The result of the move request was: No move. We have a clear consensus that the language is not the WP:PRIMARYTOPIC of the term. Cúchullain t/c 15:33, 23 July 2015 (UTC)

WP:PRIMARYTOPIC and WP:COMMONNAME. Shhhhwwww!! (talk) 07:16, 15 July 2015 (UTC)

  • Strong Oppose: Who says that Primary Topic and Common Name for the language are defined by the word "Corsican"? Moreover, French, German, Italian and many other nationality adjectives follow on wikipedia the current scheme: this change, if adopted, should be adopted for each one of these adjectives, and this needs a centralised discussion. Alex2006 (talk) 07:34, 15 July 2015 (UTC)
  • Strong oppose - nonsense In ictu oculi (talk) 09:37, 15 July 2015 (UTC)
  • Strong oppose no reasoning provided on why this is primary; and this is clearly NOT the primary topic, which is an adjective for Corsica, per WP:ADJECTIVE -- (talk) 07:51, 16 July 2015 (UTC)

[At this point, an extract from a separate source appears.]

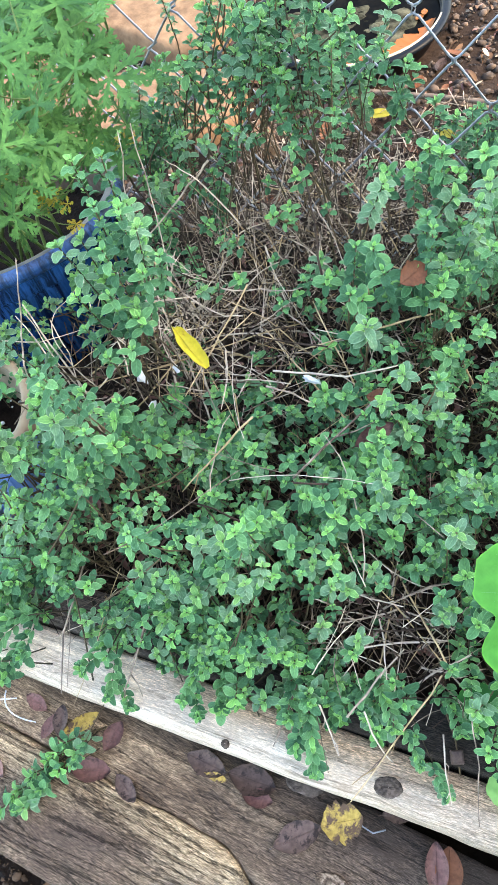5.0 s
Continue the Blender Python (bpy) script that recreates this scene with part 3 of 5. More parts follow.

  • COMMENT is this a bunch of WP:POINT violations? -- (talk) 07:51, 16 July 2015 (UTC)
    • Yes, it is. Maybe you could request a block? — kwami (talk) 05:28, 23 July 2015 (UTC)

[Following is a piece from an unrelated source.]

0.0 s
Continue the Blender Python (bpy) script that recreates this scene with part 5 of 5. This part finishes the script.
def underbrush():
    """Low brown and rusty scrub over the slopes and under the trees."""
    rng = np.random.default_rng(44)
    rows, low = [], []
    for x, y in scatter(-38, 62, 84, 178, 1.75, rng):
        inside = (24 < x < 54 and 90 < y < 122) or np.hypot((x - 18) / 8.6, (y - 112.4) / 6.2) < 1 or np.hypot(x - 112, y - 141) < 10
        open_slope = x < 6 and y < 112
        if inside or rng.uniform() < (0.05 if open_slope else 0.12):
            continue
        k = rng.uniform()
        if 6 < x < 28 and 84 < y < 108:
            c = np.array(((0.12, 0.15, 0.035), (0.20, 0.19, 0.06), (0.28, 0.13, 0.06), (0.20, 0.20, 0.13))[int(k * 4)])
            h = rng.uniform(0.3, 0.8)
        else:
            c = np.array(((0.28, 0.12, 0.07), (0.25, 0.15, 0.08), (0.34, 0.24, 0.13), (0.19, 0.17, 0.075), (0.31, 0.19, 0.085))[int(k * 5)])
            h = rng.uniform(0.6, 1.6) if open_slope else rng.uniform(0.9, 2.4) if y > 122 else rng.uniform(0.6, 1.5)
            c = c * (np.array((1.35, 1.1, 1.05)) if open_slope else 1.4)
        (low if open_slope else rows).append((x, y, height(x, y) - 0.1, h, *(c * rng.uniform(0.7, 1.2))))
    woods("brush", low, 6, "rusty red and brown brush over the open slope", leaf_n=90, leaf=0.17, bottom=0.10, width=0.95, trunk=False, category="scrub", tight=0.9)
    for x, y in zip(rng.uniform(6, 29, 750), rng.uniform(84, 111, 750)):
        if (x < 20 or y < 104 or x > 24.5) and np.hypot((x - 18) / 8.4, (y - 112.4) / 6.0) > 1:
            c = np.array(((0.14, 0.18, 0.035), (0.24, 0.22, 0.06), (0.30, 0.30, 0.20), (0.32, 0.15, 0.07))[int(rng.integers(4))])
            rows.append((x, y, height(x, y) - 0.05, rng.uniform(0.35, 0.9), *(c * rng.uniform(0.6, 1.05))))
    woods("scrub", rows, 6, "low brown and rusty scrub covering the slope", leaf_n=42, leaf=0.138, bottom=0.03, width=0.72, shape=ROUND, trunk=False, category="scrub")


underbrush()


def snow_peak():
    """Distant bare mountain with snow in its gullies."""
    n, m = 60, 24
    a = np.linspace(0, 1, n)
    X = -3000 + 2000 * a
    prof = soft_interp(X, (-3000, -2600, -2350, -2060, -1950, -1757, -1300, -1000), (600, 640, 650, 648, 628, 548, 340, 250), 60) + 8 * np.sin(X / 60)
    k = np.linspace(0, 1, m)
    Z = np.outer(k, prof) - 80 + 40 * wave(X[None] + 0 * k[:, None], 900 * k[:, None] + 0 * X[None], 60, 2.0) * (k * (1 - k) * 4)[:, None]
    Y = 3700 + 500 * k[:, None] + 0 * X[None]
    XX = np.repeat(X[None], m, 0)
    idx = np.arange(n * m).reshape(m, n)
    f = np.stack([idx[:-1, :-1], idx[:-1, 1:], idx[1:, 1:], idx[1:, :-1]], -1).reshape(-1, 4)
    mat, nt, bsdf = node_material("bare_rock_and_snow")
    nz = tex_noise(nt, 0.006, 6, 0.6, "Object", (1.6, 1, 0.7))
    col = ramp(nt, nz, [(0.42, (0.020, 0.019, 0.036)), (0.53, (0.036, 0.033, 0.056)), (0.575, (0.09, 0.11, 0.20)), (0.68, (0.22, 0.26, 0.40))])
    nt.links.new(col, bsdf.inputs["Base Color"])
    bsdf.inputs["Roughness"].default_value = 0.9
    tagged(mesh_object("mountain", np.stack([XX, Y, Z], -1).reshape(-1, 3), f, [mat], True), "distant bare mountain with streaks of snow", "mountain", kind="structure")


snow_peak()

  • Oppose. Khestwol (talk) 09:21, 21 July 2015 (UTC)
  • Oppose as per Alex2006.Jeppiz (talk) 13:14, 21 July 2015 (UTC)
  • Speedy close. Yet another attempt by Shhhhwwww to subvert NCLANG rather than having an honest discussion there. — kwami (talk) 05:28, 23 July 2015 (UTC)

The above discussion is preserved as an archive of a requested move. Please do not modify it. Subsequent comments should be made in a new section on this talk page or in a move review. No further edits should be made to this section.